John Cage was a philosopher, a painter and a man of letters. Behind all his work lay a tangible need to “create awareness” of music, of behaviour and of our ability to think. The effect that Cage’s work had on the music and art of the 20th century can scarcely be measured, let alone critically assessed. It is indisputable that the developments in the music of our times cannot be understood without referring back to his music and his ideas.
As a great experimenter of new music and representative of the most extreme avant-garde, Cage pushed the boundaries of the traditional view of music and had an enormous influence on many composers. He exploded the traditional concept of musical pieces and made an important contribution to the emancipation of sound. As early as the 1930s he started to examine contrasting sounds (ordered harmonic structure) and noise effects (less ordered or disordered harmonic structure) and their use as musical elements and wanted to explore the individual sound of every object in accordance with the saying “Everything is sound”. He spoke of a music that constantly surrounds us, the everyday noises. He wanted to move people to increase their awareness of these sounds and to see them not as disturbance but as an enrichment of perception.
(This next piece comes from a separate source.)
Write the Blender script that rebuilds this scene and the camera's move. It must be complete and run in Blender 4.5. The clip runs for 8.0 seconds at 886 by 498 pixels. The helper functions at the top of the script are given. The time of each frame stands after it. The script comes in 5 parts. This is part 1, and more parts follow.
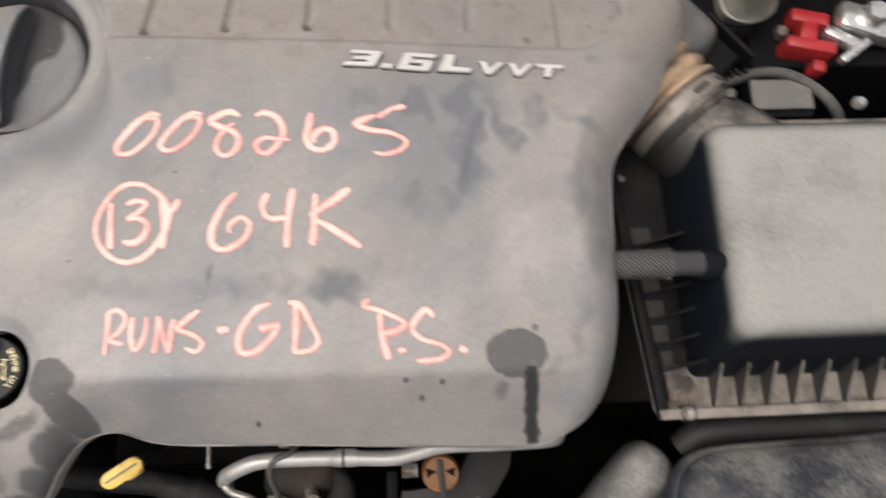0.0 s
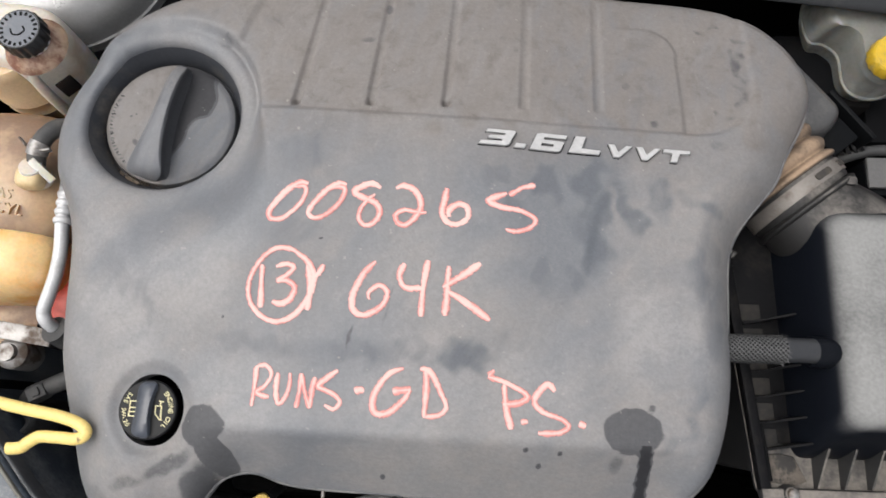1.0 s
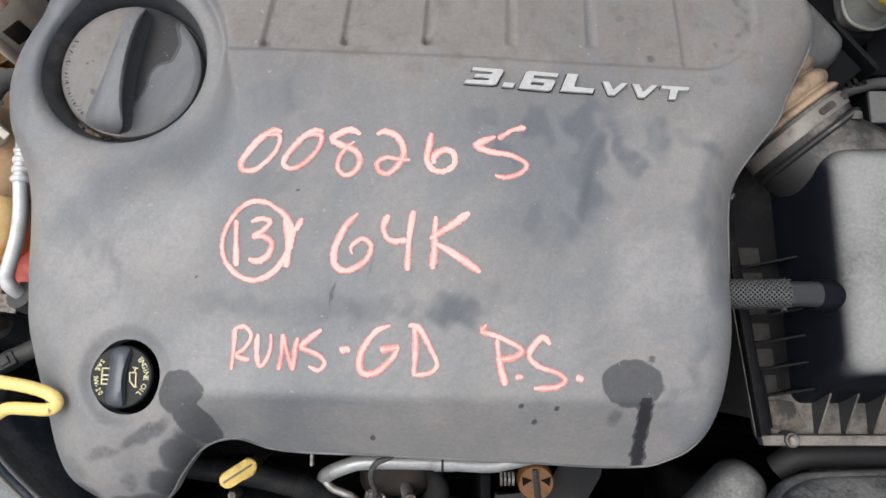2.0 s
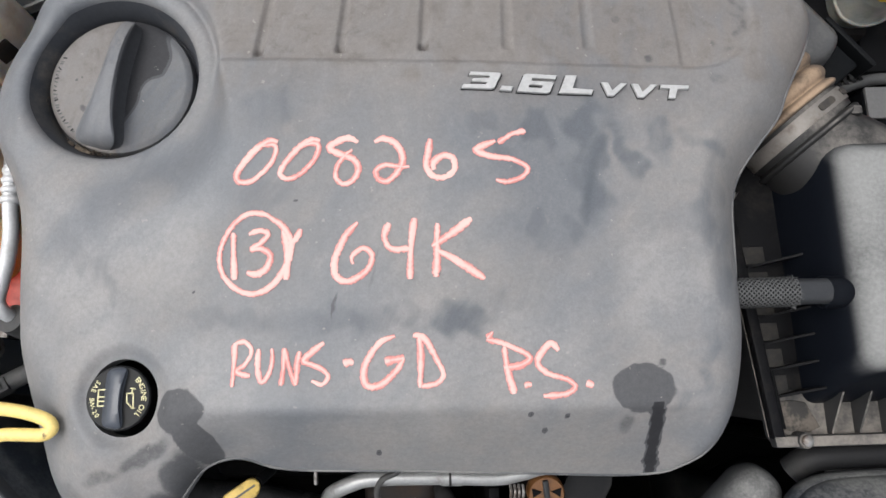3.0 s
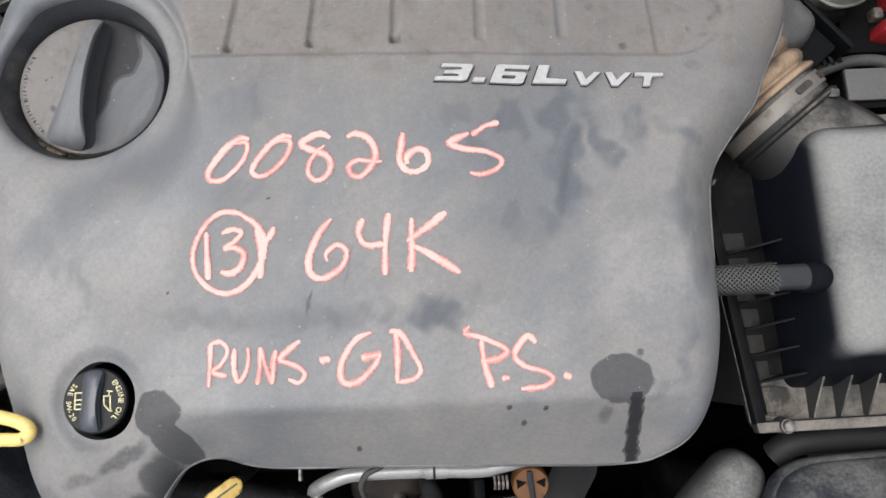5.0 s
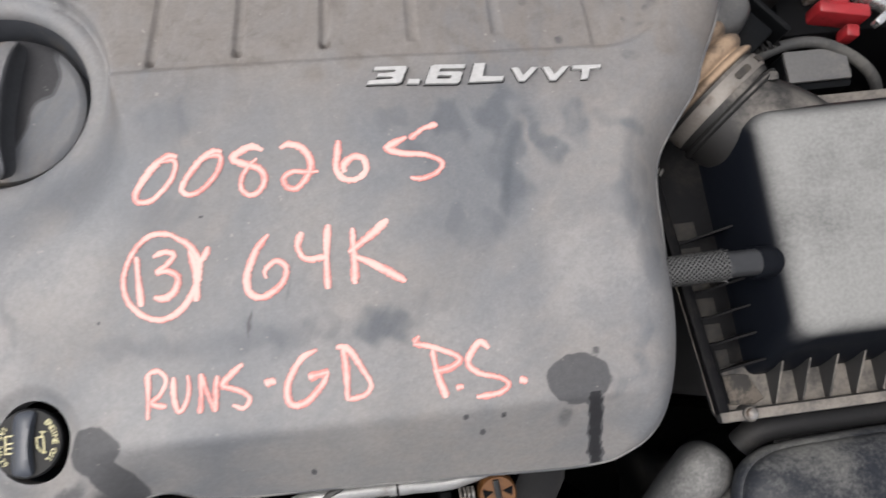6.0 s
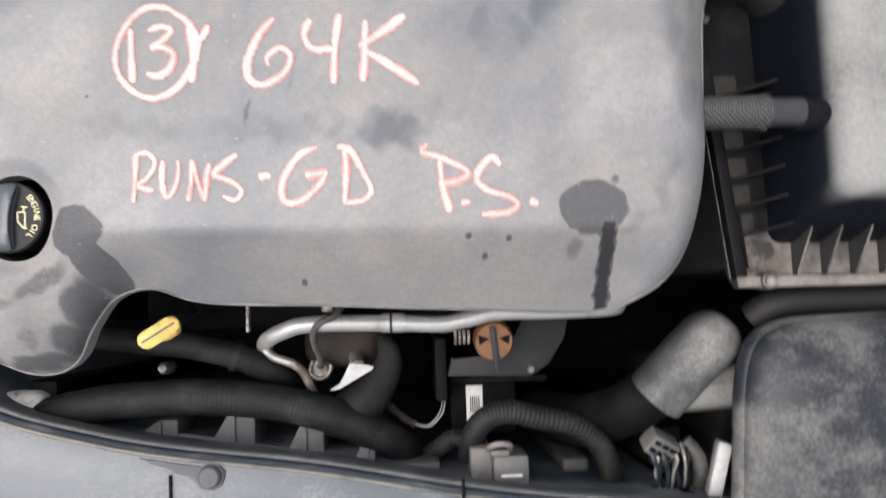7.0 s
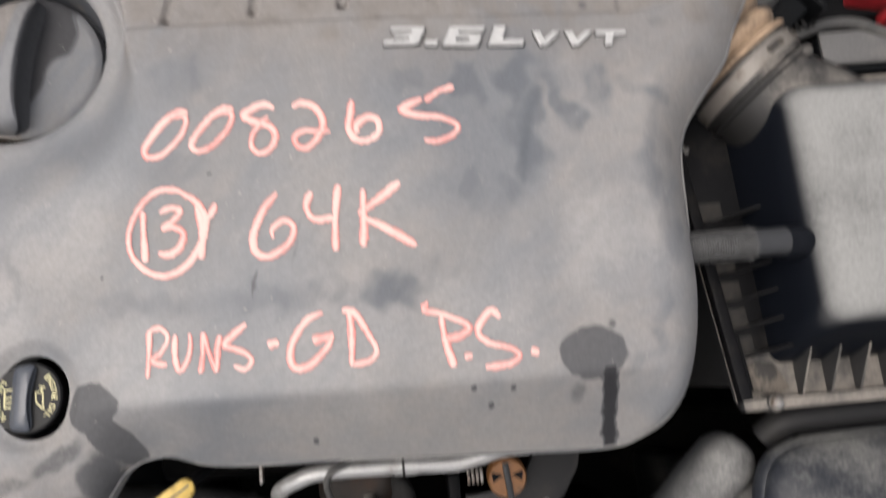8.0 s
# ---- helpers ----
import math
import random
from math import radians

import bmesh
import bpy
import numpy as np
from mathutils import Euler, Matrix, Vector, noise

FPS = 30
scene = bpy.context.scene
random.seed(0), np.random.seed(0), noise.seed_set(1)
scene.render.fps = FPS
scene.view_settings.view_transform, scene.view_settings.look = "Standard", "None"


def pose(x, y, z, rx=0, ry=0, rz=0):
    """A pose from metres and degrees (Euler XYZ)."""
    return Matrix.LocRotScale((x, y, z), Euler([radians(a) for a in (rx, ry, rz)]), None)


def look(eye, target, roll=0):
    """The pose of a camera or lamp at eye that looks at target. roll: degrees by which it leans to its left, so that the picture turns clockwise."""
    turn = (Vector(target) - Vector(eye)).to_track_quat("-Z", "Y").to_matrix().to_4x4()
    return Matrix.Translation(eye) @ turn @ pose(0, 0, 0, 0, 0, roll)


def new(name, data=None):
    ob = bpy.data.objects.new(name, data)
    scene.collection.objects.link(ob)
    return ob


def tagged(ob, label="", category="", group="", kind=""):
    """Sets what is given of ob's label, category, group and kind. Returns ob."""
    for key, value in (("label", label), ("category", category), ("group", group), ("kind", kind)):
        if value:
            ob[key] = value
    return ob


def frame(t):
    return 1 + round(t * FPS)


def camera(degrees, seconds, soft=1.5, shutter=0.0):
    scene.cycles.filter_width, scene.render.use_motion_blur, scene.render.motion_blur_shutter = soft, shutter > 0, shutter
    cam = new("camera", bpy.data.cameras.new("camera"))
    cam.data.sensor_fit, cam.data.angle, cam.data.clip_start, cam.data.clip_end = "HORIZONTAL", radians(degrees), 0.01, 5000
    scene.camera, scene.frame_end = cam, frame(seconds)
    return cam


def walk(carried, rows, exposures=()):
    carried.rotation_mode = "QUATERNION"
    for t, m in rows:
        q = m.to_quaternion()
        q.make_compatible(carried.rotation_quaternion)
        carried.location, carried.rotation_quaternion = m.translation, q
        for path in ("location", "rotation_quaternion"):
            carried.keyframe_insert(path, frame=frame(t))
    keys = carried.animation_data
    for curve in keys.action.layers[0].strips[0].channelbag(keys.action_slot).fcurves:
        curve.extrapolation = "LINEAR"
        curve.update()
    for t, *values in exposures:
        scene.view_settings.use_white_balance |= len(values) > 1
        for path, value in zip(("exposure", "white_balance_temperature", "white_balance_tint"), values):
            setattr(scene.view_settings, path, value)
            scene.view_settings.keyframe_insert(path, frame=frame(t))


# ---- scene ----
cam = camera(65.0, 8.0, 1.5, 0.6)
PATH = [
    (0, (0.1066, 0.0519, 1.4756), (0.2332, 0.5348, -0.4611), 12.63),
    (0.1, (0.0937, 0.0631, 1.4795), (0.1931, 0.5298, -0.4627), 11.10),
    (0.2, (0.0840, 0.0746, 1.4944), (0.1212, 0.5219, -0.4546), 4.43),
    (0.3, (0.0774, 0.0778, 1.5082), (0.0842, 0.5412, -0.4373), 1.13),
    (0.5, (0.0668, 0.0885, 1.5189), (0.0397, 0.5384, -0.4296), -1.85),
    (0.7, (0.0596, 0.0965, 1.5231), (0.0243, 0.5675, -0.4204), -2.14),
    (1, (0.0502, 0.1006, 1.5161), (0.0257, 0.5759, -0.4264), -1.01),
    (1.2, (0.0431, 0.1069, 1.5173), (0.0081, 0.5499, -0.4327), -2.45),
    (1.5, (0.0479, 0.1030, 1.5040), (0.0230, 0.4998, -0.4561), -2.34),
    (1.7, (0.0492, 0.1061, 1.4953), (0.0520, 0.4425, -0.4762), 1.41),
    (2.8, (0.0421, 0.1053, 1.4743), (0.0840, 0.4842, -0.4891), 4.64),
    (3, (0.0410, 0.1013, 1.4744), (0.0871, 0.4890, -0.4871), 5.19),
    (3.5, (0.0431, 0.0982, 1.4756), (0.0752, 0.4634, -0.4905), 3.52),
    (4, (0.0569, 0.0988, 1.4787), (0.1015, 0.4464, -0.4903), 4.20),
    (4.5, (0.0554, 0.1010, 1.4801), (0.0959, 0.4712, -0.4849), 3.11),
    (4.7, (0.0555, 0.1033, 1.4784), (0.1000, 0.4633, -0.4884), 4.15),
    (5.8, (0.0680, 0.1089, 1.4590), (0.1752, 0.4513, -0.5085), 12.33),
    (6, (0.0742, 0.1070, 1.4574), (0.2155, 0.4727, -0.5038), 14.21),
    (6.1, (0.0787, 0.0982, 1.4493), (0.2293, 0.4858, -0.5070), 14.30),
    (6.2, (0.0807, 0.0935, 1.4482), (0.2280, 0.4951, -0.5056), 13.04),
    (6.3, (0.0836, 0.0897, 1.4428), (0.2324, 0.4427, -0.5202), 16.24),
    (6.4, (0.0920, 0.0811, 1.4319), (0.2006, 0.3616, -0.5454), 14.93),
    (6.5, (0.0899, 0.0856, 1.4213), (0.1822, 0.2251, -0.5717), 28.72),
    (6.6, (0.0905, 0.0713, 1.4180), (0.1712, 0.1779, -0.5775), 33.40),
    (6.7, (0.0853, 0.0573, 1.4133), (0.1724, 0.1528, -0.5825), 39.01),
    (6.8, (0.0881, 0.0457, 1.4113), (0.1654, 0.1416, -0.5849), 35.57),
    (7, (0.0755, 0.0365, 1.4151), (0.1567, 0.2074, -0.5759), 23.94),
    (7.1, (0.0761, 0.0456, 1.4205), (0.1226, 0.2463, -0.5689), 12.75),
    (7.2, (0.0673, 0.0535, 1.4294), (0.1187, 0.3049, -0.5540), 11.79),
    (7.3, (0.0664, 0.0572, 1.4334), (0.1051, 0.3742, -0.5409), 7.64),
    (7.4, (0.0639, 0.0650, 1.4354), (0.1296, 0.4663, -0.5228), 10.16),
    (7.5, (0.0609, 0.0754, 1.4440), (0.1366, 0.5464, -0.4983), 8.43),
    (7.7, (0.0683, 0.0837, 1.4439), (0.1637, 0.6087, -0.4836), 7.20),
    (7.8, (0.0735, 0.0882, 1.4449), (0.1610, 0.5723, -0.4937), 6.25),
    (7.9, (0.0774, 0.0858, 1.4414), (0.1556, 0.5313, -0.5067), 5.58),
    (8, (0.0808, 0.0796, 1.4363), (0.1532, 0.4840, -0.5210), 5.16),
]
EXPOSURES = [(0.0, 0.62, 7150, 13), (0.5, 0.52, 6850, 12), (1.0, 0.42, 6550, 10), (3.0, 0.42, 6400, 9), (4.5, 0.46, 6450, 9), (6.0, 0.48, 6600, 11), (6.5, 0.56, 6850, 16), (7.0, 0.85, 6600, 12), (7.5, 0.80, 6750, 12), (8.0, 0.52, 6800, 12)]
walk(cam, [(t, look(eye, target, roll)) for t, eye, target, roll in PATH], EXPOSURES)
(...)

Zen ideas are clearly evident in Cage’s thinking and creativity. Concepts such as randomness, chance and inter-penetration became the defining factors of his work and reached their zenith in his work “Silence” 4'33", probably his best-known piece. Cage wanted to fathom the physical content of the word “silence” but came to the conclusion that it is impossible for people to “hear” silence because of their own bodily sounds; rather it is a spiritual state. The impulse to write this silent work came from Robert Rauschenberg’s white canvases, which appear at first glance to be empty pictures yet which also do not contain “nothing” but instead are characterised by structure.